Hypoxia Induces Astrocyte-Derived Lipocalin-2 in Ischemic Stroke

Abstract

Ischemic stroke causes rapid hypoxic damage to the core neural tissue which is followed by graded chronological tissue degeneration in the peri-infarct zone. The latter process is mainly triggered by neuroinflammation, activation of inflammasomes, proinflammatory cytokines, and pyroptosis. Besides microglia, astrocytes play an important role in the fine-tuning of the inflammatory network in the brain. Lipocalin-2 (LCN2) is involved in the control of innate immune responses, regulation of excess iron, and reactive oxygen production. In this study, we analyzed LCN2 expression in hypoxic rat brain tissue after ischemic stroke and in astrocyte cell cultures receiving standardized hypoxic treatment. Whereas no LCN2-positive cells were seen in sham animals, the number of LCN2-positive cells (mainly astrocytes) was significantly increased after stroke. In vitro studies with hypoxic cultured astroglia revealed that LCN2 expression is significantly increased after only 2 h, then further increased, followed by a stepwise decline. The expression pattern of several proinflammatory cytokines mainly followed that profile in wild type (WT) but not in cultured LCN2-deficient astrocytes. Our data revealed that astrocytes are an important source of LCN2 in the peri-infarct region under hypoxic conditions. However, we must also stress that brain-intrinsic LCN2 after the initial hypoxia period might come from other sources such as invaded immune cells and peripheral organs via blood circulation. In any case, secreted LCN2 might have an influence on peripheral organ functions and the innate immune system during brain hypoxia.
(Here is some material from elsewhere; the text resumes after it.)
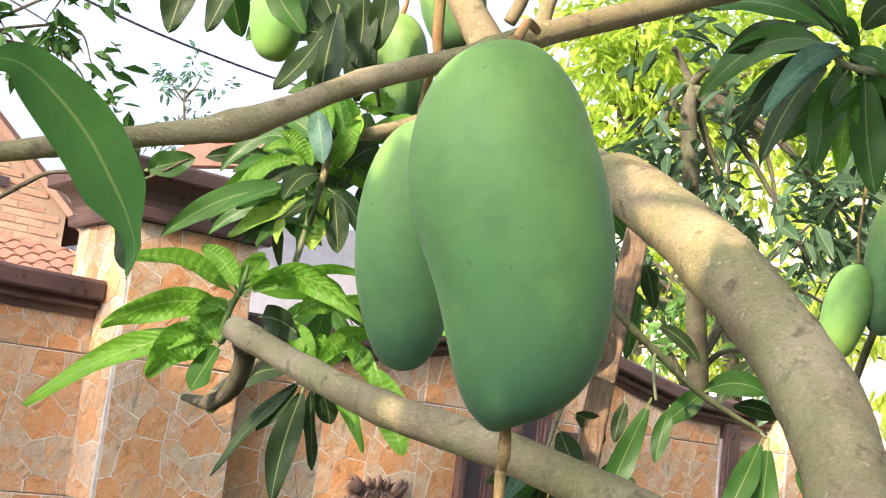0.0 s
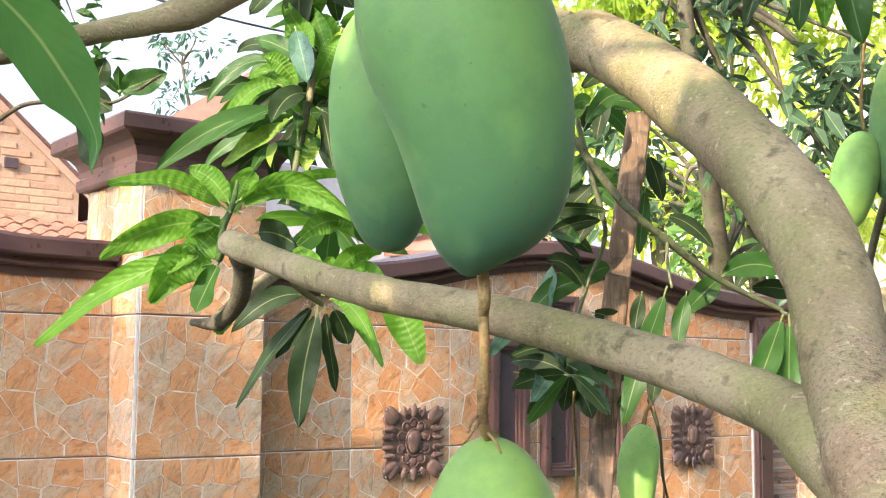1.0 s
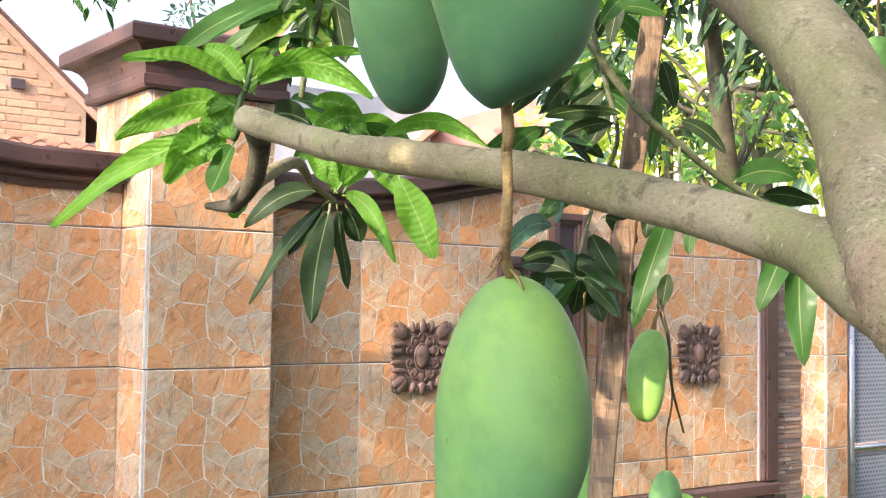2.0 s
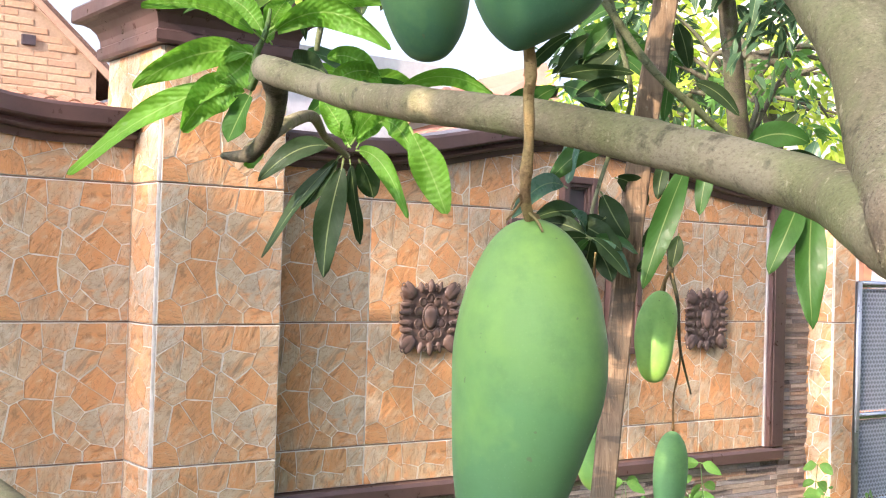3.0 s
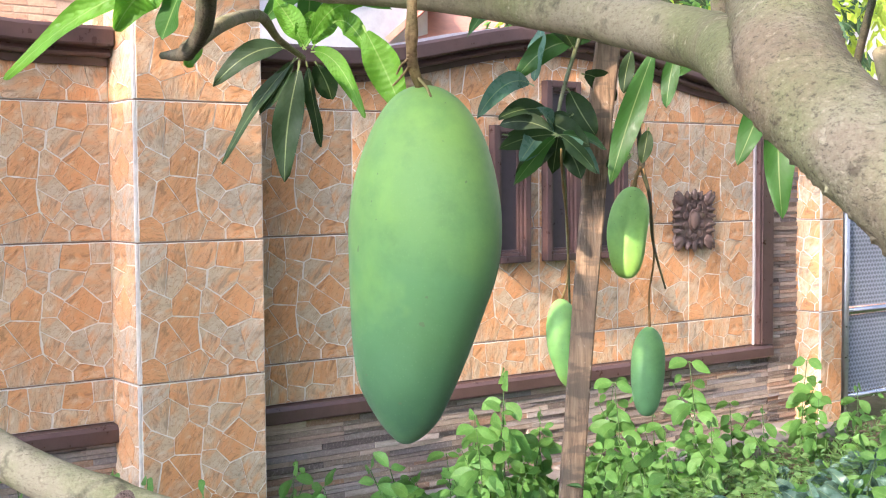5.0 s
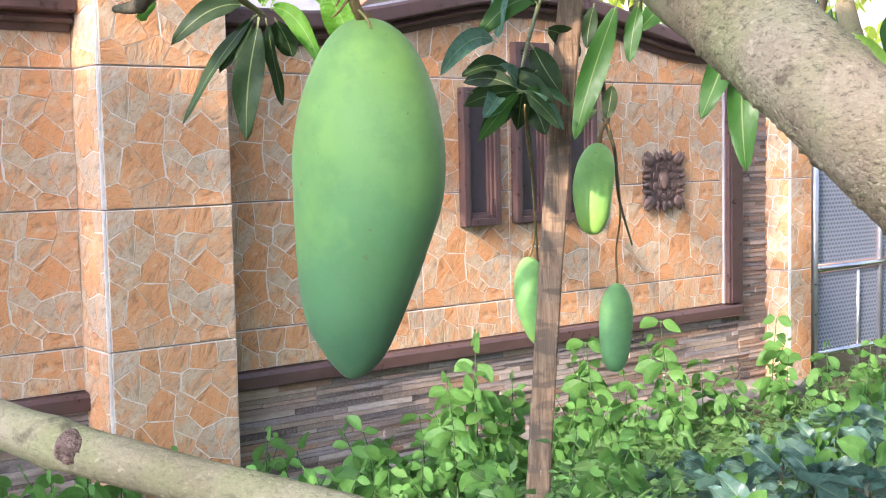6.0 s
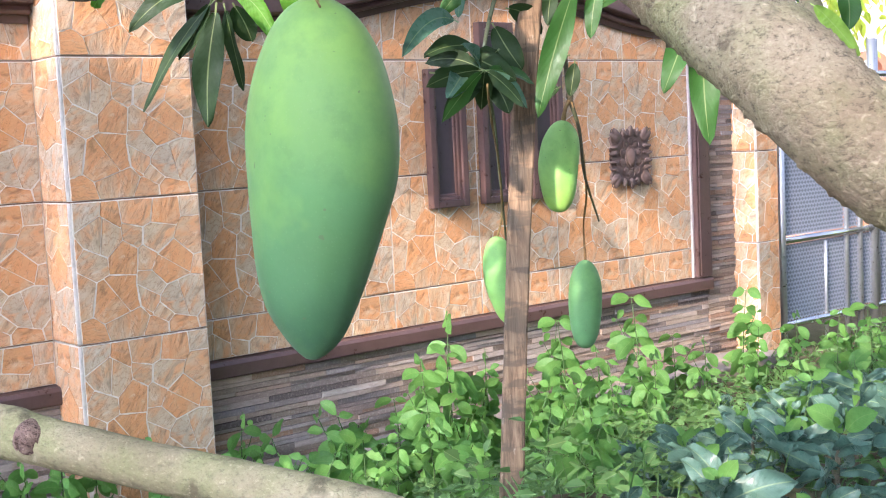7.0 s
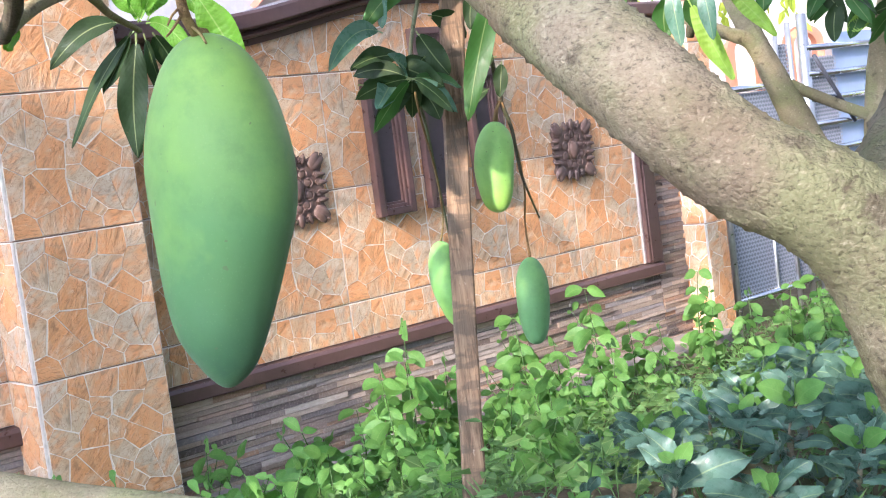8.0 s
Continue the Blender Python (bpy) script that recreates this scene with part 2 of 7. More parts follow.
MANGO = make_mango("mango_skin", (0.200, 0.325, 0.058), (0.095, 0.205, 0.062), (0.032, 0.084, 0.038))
MANGO_PALE = make_mango("mango_skin_pale", (0.19, 0.36, 0.085), (0.155, 0.325, 0.080), (0.20, 0.34, 0.05))
# bluer, paler skin, also lightened in colour against the overhead leaves' shade
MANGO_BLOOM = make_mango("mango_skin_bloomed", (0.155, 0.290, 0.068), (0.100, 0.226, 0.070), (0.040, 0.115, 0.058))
# albedo raised to stand in for light the small shaded mango lacks
MANGO_BRIGHTENED = make_mango("mango_skin_brightened", (0.30, 0.52, 0.13), (0.26, 0.50, 0.11), (0.30, 0.50, 0.07))
MANGO_SOFT = make_mango("mango_skin_soft", (0.15, 0.30, 0.09), (0.13, 0.28, 0.10), (0.11, 0.25, 0.10))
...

Keywords: astrocyte; hypoxia; lipocalin-2; neuroinflammation.

Figure 1

Regulation of LCN2 at (A) mRNA and (B) protein levels at various time points after tMCAO in the peri-infarct zone of the rat brain. (A) mRNA levels increased stepwise and changes became first significant after 24 h. (B) LCN2 protein amounts increased in a temporally delayed way as shown in representative WB samples and by densitometric evaluation of immune-labeled bands. (C) LCN2 ELISA determinations in the blood serum of rats show a significant increase of LCN2 coinciding well with the above described expression levels in the damaged cortical brain area. * p ≤ 0.05, ** p ≤ 0.01, and *** p ≤ 0.001.

Figure 2

Immunohistochemical (A) and double-immunofluorescence (B) staining of LCN2 after stroke in the cerebral cortex of tMCAO rats. (A) Numbers of LCN2-positive cells massively increased after tMCAO. In sham-operated animals, almost no LCN2-positive cells were visible. (C) Double-labeling revealed that many GFAP-positive (red) astrocytes are also positive for LCN2 (turquoise-white). In (C), a blood vessel (stars) crosses the section, and thin elongated endothelial cells (yellow arrows) can be identified. At higher magnification, two LCN2-positive (white arrows) and a LCN2-negative (white arrowhead) can be seen.

Figure 3

Effect of hypoxia on (A) LCN2 gene expression and (B) protein levels of LCN2 in cultured primary astrocytes isolated from the cerebral cortex. (A) RT-qPCR analysis reveals a significant increase in LCN2 mRNA levels at 2 h post hypoxia. (B) LCN2 protein concentrations measured in supernatant of cultured hypoxic astrocytes at 2 h post hypoxia also shows a significant upregulation of LCN2. * p ≤ 0.05, ** p ≤ 0.01, and *** p ≤ 0.001. Norm, normoxia; Hypo, Hypoxia.

Figure 4

Effect of reoxygenation after an initial 2 h hypoxia on the mRNA expression profiles of LCN2 and various pro- and anti-inflammatory cytokines in mouse astrocyte cultures from the cerebral cortex of WT and LCN2-deficient animals. (A) LCN2 expression is significantly but temporarily induced in response in WT astrocytes 3 and 6 h after reoxygenation and returned to control level at 12 h reoxygenation. (B–D) The profiles of HIF-1α, TNF-α, and IL-6 mRNA expression mainly follow the LCN2 pattern in WT astrocytes. Such an induction of HIF-1α, TNF-α and IL-6 expression was not observed in LCN2-deficient astrocytes. (E) In contrast, the anti-inflammatory cytokine IL-10 was significantly elevated in LCN2-deficient astroglia but only moderately elevated in WT glia. Rep, reoxygenation (reperfusion). * p ≤ 0.05, ** p ≤ 0.01, and *** p ≤ 0.001. The number of animals included for reoxygenation was n = 5 per time point. Norm, normoxia; Hypo, Hypoxia.

Figure 5

Schematic illustration of the in vitro hypoxia model used in this study.